Anyone can see the Bednarik-Gifford hit on the Internet by searching “Chuck Bednarik” and then clicking on “Chuck Bednarik video”.
Bednarik, who was born and raised in the hardscrabble environment of the eastern Pennsylvania steel mills, served as a gunner on a B-24 bomber for 30 missions over Germany in World War II before entering the University of Pennsylvania. He played both offense and defense in college, 1946-1948, and with the Eagles, 1949-1962, as a center and linebacker. Gifford was an all-American back at Southern California.
Retiring as the last of the NFL’s 60-minute men, Bednarik has long scorned modern NFL athletes for playing either offense or defense and not both ways.

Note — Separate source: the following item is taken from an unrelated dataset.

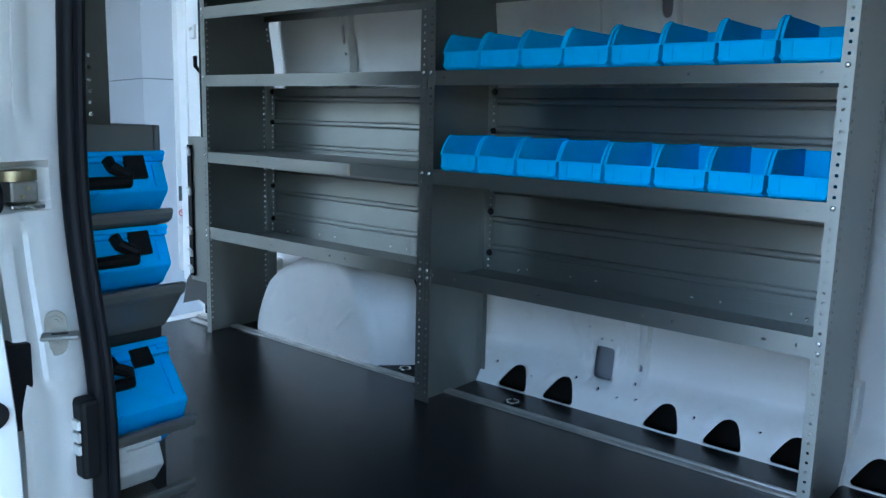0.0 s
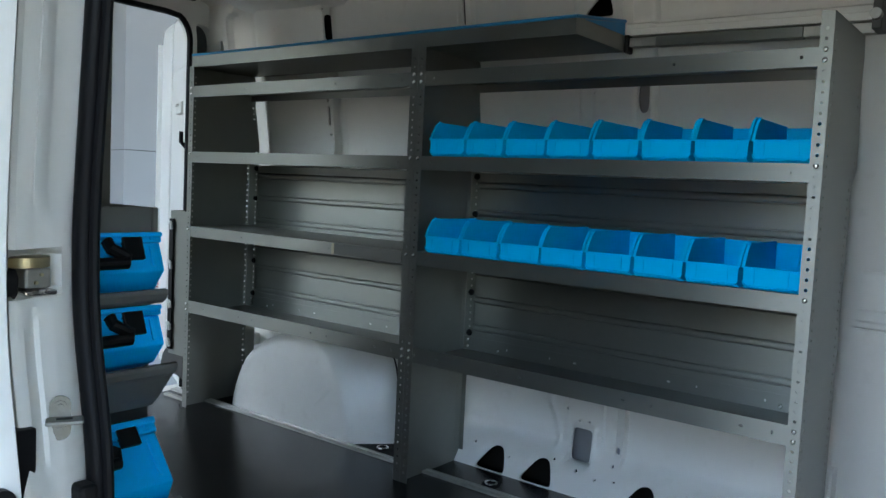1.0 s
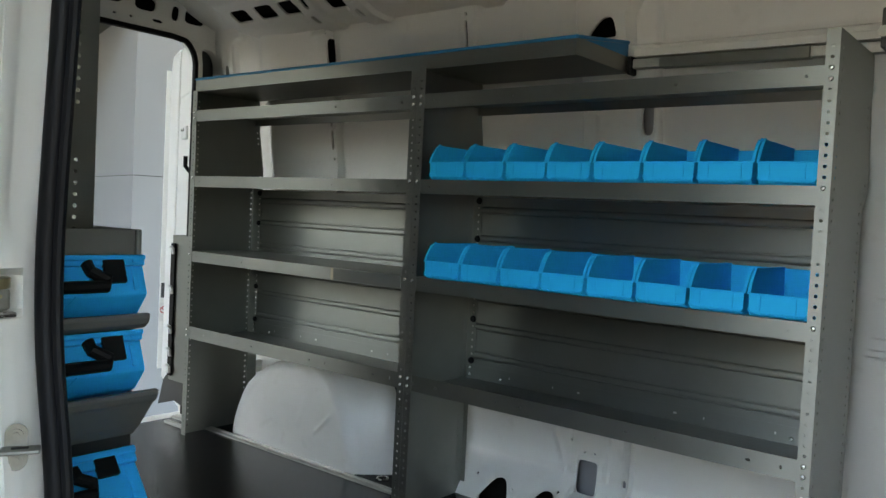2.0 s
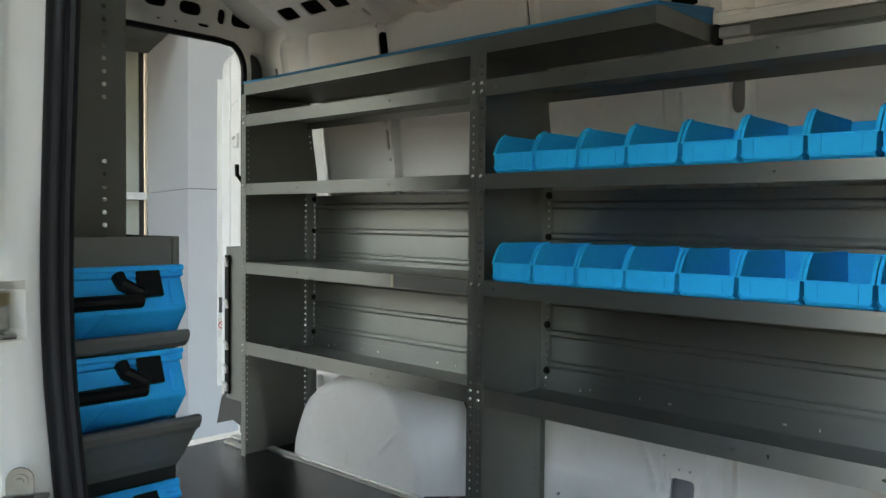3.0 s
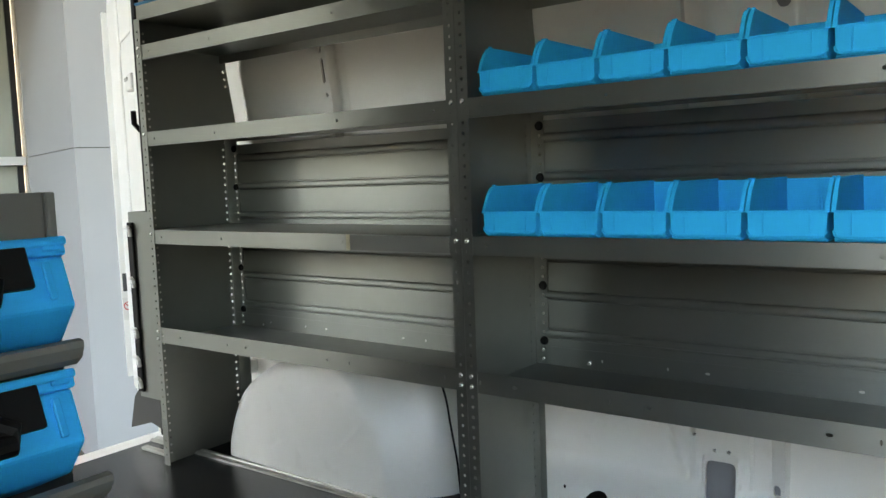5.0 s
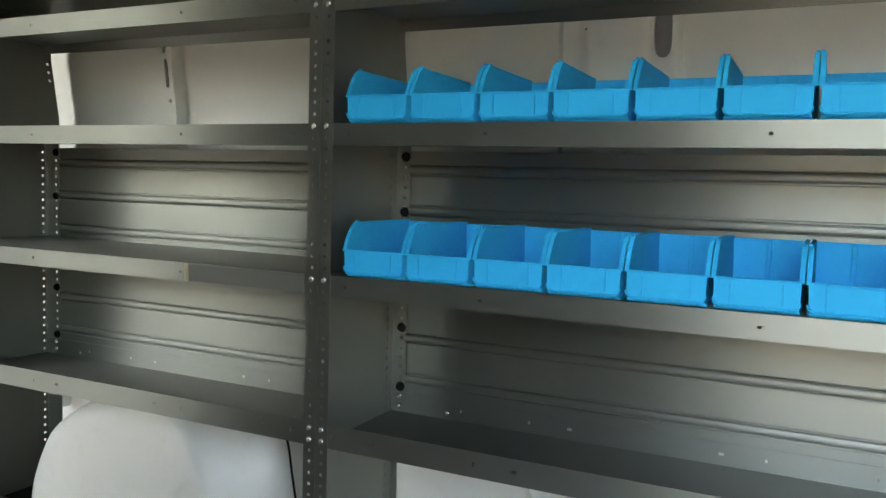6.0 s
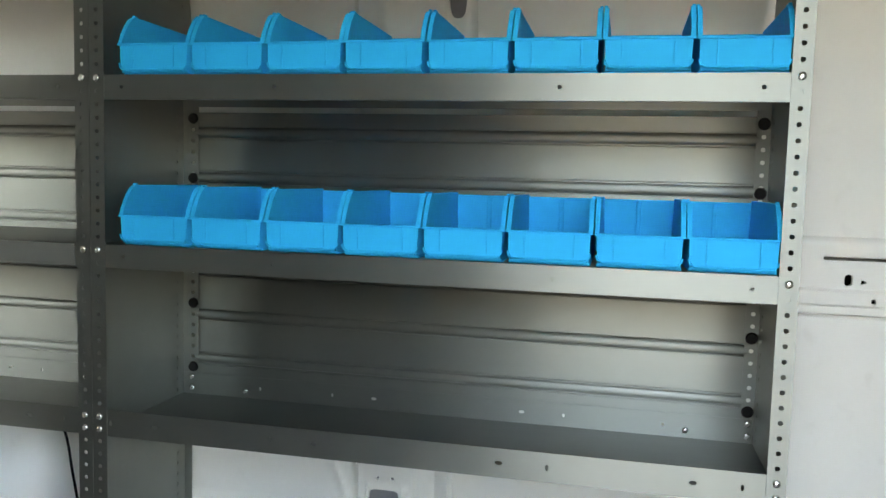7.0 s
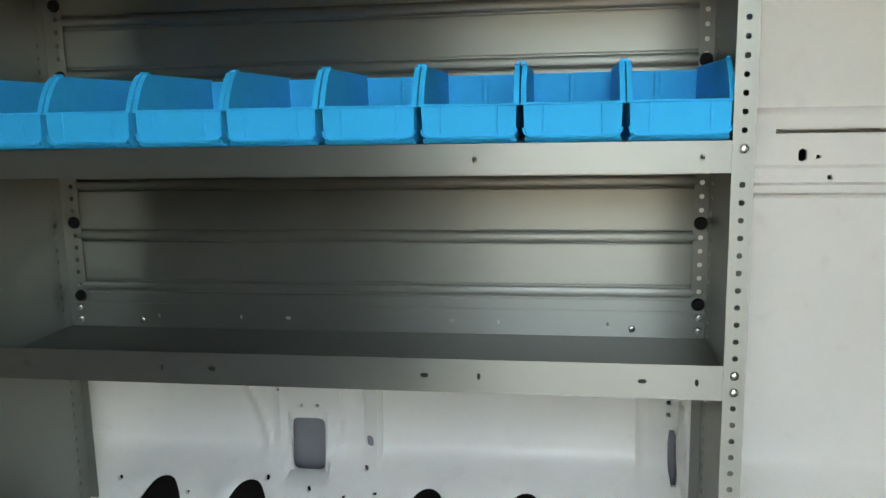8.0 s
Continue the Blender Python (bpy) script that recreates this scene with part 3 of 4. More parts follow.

Bednarik was known as “Concrete Charlie” with good reason. Gifford must have felt as if he was struck by a ton of cement. He was taken to a hospital, recovered without an apparent lasting brain injury, eventually retired after the 1964 season and went on to become famous as one of the trio of announcers on ABC’s “Monday Night Football” telecasts.
Bednarik and Gifford have been joined forever as the hitter and the hittee in this famous collision. Both are in the College Football Hall of Fame in South Bend, Ind., and the Pro Football Hall of Fame in Canton, Ohio. But possibly most importantly and most fortunately for each, these two men have survived that mighty collision of half a century ago.
Bednarik at 85 and Gifford at 80 are truly among the lucky ones. Too many NFL players who met on the field of play in that manner are dead or paralyzed. That is why NFL and college administrators must continue studying the long-range impact of concussion injuries if the game is to survive.